┌────────

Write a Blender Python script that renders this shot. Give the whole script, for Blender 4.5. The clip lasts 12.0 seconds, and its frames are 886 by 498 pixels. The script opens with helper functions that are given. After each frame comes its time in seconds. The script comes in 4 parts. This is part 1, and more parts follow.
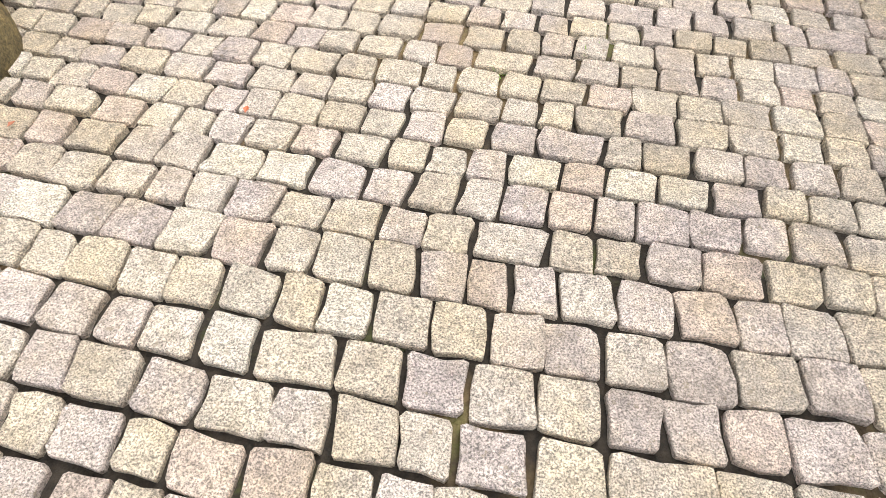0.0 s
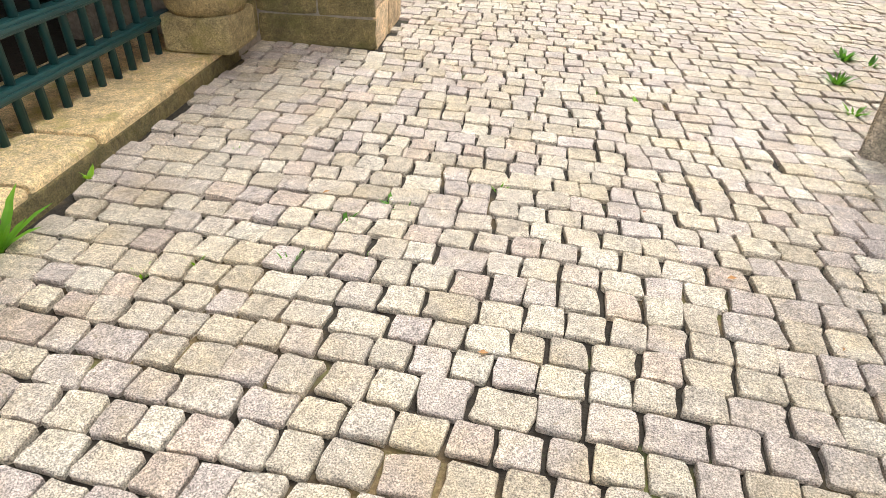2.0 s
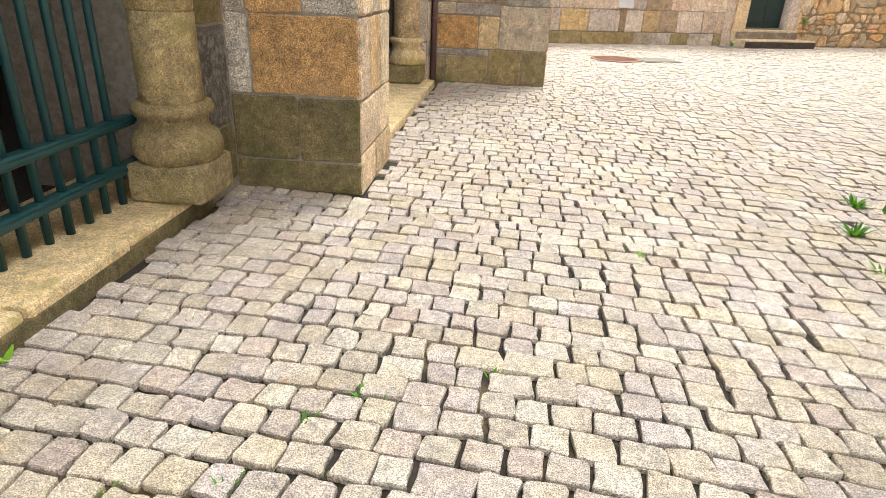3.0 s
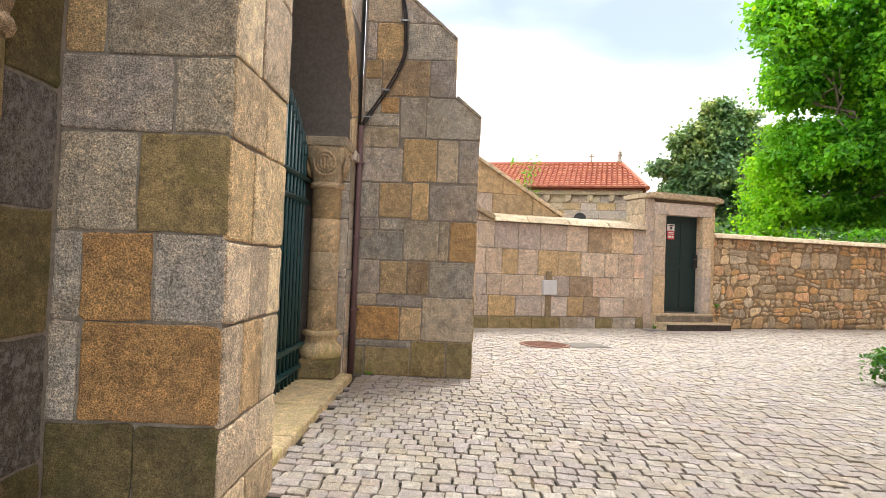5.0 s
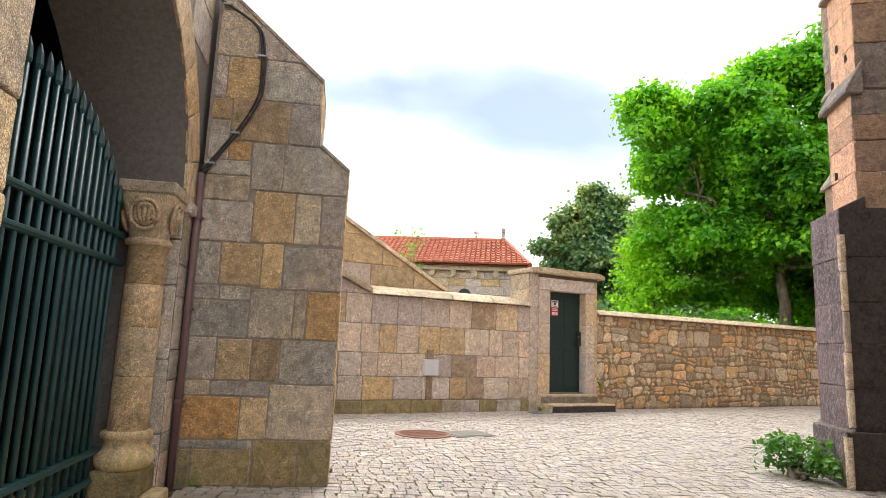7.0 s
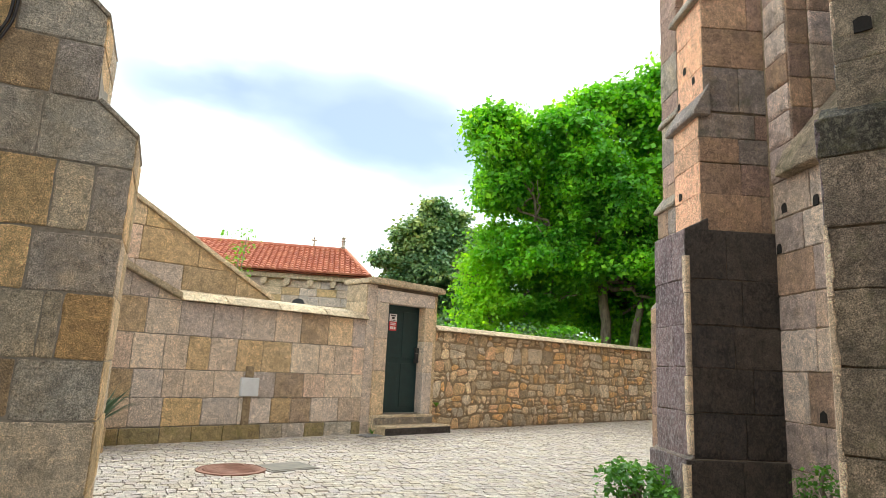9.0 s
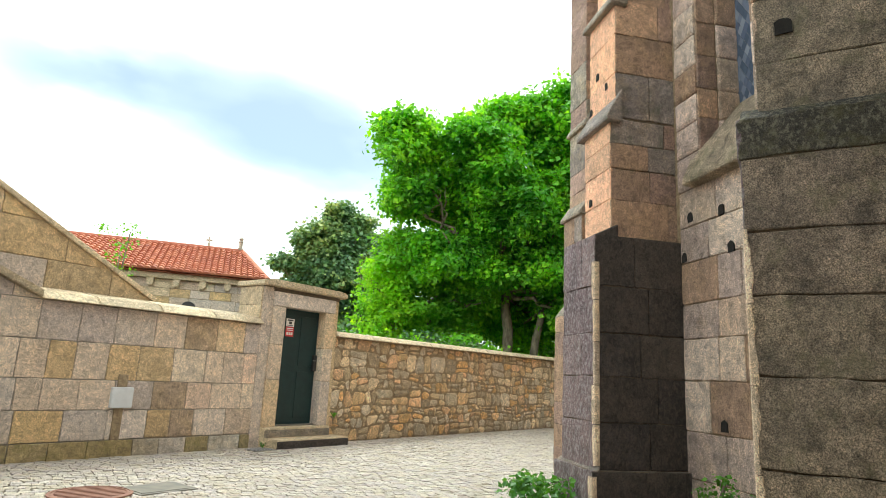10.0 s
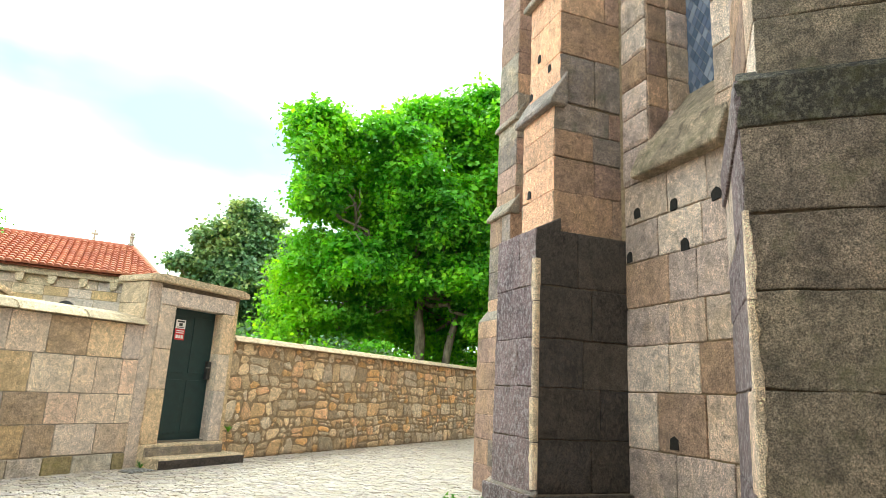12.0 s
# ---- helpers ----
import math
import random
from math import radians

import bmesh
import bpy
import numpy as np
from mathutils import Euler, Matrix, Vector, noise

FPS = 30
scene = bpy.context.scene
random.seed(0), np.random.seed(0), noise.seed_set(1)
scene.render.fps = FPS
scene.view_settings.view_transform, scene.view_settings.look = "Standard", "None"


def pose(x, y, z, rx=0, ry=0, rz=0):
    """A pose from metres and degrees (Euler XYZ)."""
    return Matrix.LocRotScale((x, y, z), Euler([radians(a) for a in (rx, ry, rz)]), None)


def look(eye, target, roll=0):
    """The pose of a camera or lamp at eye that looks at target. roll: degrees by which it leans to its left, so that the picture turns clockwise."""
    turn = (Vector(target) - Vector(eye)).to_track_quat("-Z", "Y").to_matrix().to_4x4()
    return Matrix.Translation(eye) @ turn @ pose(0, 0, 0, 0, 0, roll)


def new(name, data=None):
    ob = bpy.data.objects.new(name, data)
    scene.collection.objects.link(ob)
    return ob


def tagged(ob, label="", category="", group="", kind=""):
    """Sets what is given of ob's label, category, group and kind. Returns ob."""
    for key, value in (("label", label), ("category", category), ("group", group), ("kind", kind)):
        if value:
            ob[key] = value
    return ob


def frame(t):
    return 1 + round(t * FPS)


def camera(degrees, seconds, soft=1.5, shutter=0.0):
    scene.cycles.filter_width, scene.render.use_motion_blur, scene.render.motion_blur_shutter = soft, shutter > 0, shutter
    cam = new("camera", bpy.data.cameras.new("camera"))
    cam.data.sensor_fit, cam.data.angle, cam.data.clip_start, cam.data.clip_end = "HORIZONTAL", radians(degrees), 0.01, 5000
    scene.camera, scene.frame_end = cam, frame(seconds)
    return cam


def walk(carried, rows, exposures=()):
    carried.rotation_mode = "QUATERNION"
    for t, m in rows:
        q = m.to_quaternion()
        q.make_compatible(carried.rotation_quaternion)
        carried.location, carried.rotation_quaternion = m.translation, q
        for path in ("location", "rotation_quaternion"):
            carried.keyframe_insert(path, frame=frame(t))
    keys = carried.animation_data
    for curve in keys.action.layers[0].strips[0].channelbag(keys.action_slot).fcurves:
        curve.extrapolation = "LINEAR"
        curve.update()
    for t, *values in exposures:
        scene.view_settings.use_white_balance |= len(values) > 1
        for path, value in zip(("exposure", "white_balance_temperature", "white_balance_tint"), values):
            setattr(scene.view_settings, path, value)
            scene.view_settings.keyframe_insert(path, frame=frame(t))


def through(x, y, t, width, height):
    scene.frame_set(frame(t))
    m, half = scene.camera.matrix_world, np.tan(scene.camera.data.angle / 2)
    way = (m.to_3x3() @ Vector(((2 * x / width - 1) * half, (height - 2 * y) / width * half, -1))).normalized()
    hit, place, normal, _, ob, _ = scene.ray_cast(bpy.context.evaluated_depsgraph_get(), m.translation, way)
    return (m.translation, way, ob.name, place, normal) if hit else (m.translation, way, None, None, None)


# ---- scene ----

└────────

● Required work: Except for the pictures, copy the material above exactly.

● Solved problem:
Write a Blender Python script that renders this shot. Give the whole script, for Blender 4.5. The clip lasts 12.0 seconds, and its frames are 886 by 498 pixels. The script opens with helper functions that are given. After each frame comes its time in seconds. The script comes in 4 parts. This is part 1, and more parts follow.
0.0 s
2.0 s
3.0 s
5.0 s
7.0 s
9.0 s
10.0 s
12.0 s
# ---- helpers ----
import math
import random
from math import radians

import bmesh
import bpy
import numpy as np
from mathutils import Euler, Matrix, Vector, noise

FPS = 30
scene = bpy.context.scene
random.seed(0), np.random.seed(0), noise.seed_set(1)
scene.render.fps = FPS
scene.view_settings.view_transform, scene.view_settings.look = "Standard", "None"


def pose(x, y, z, rx=0, ry=0, rz=0):
    """A pose from metres and degrees (Euler XYZ)."""
    return Matrix.LocRotScale((x, y, z), Euler([radians(a) for a in (rx, ry, rz)]), None)


def look(eye, target, roll=0):
    """The pose of a camera or lamp at eye that looks at target. roll: degrees by which it leans to its left, so that the picture turns clockwise."""
    turn = (Vector(target) - Vector(eye)).to_track_quat("-Z", "Y").to_matrix().to_4x4()
    return Matrix.Translation(eye) @ turn @ pose(0, 0, 0, 0, 0, roll)


def new(name, data=None):
    ob = bpy.data.objects.new(name, data)
    scene.collection.objects.link(ob)
    return ob


def tagged(ob, label="", category="", group="", kind=""):
    """Sets what is given of ob's label, category, group and kind. Returns ob."""
    for key, value in (("label", label), ("category", category), ("group", group), ("kind", kind)):
        if value:
            ob[key] = value
    return ob


def frame(t):
    return 1 + round(t * FPS)


def camera(degrees, seconds, soft=1.5, shutter=0.0):
    scene.cycles.filter_width, scene.render.use_motion_blur, scene.render.motion_blur_shutter = soft, shutter > 0, shutter
    cam = new("camera", bpy.data.cameras.new("camera"))
    cam.data.sensor_fit, cam.data.angle, cam.data.clip_start, cam.data.clip_end = "HORIZONTAL", radians(degrees), 0.01, 5000
    scene.camera, scene.frame_end = cam, frame(seconds)
    return cam


def walk(carried, rows, exposures=()):
    carried.rotation_mode = "QUATERNION"
    for t, m in rows:
        q = m.to_quaternion()
        q.make_compatible(carried.rotation_quaternion)
        carried.location, carried.rotation_quaternion = m.translation, q
        for path in ("location", "rotation_quaternion"):
            carried.keyframe_insert(path, frame=frame(t))
    keys = carried.animation_data
    for curve in keys.action.layers[0].strips[0].channelbag(keys.action_slot).fcurves:
        curve.extrapolation = "LINEAR"
        curve.update()
    for t, *values in exposures:
        scene.view_settings.use_white_balance |= len(values) > 1
        for path, value in zip(("exposure", "white_balance_temperature", "white_balance_tint"), values):
            setattr(scene.view_settings, path, value)
            scene.view_settings.keyframe_insert(path, frame=frame(t))


def through(x, y, t, width, height):
    scene.frame_set(frame(t))
    m, half = scene.camera.matrix_world, np.tan(scene.camera.data.angle / 2)
    way = (m.to_3x3() @ Vector(((2 * x / width - 1) * half, (height - 2 * y) / width * half, -1))).normalized()
    hit, place, normal, _, ob, _ = scene.ray_cast(bpy.context.evaluated_depsgraph_get(), m.translation, way)
    return (m.translation, way, ob.name, place, normal) if hit else (m.translation, way, None, None, None)


# ---- scene ----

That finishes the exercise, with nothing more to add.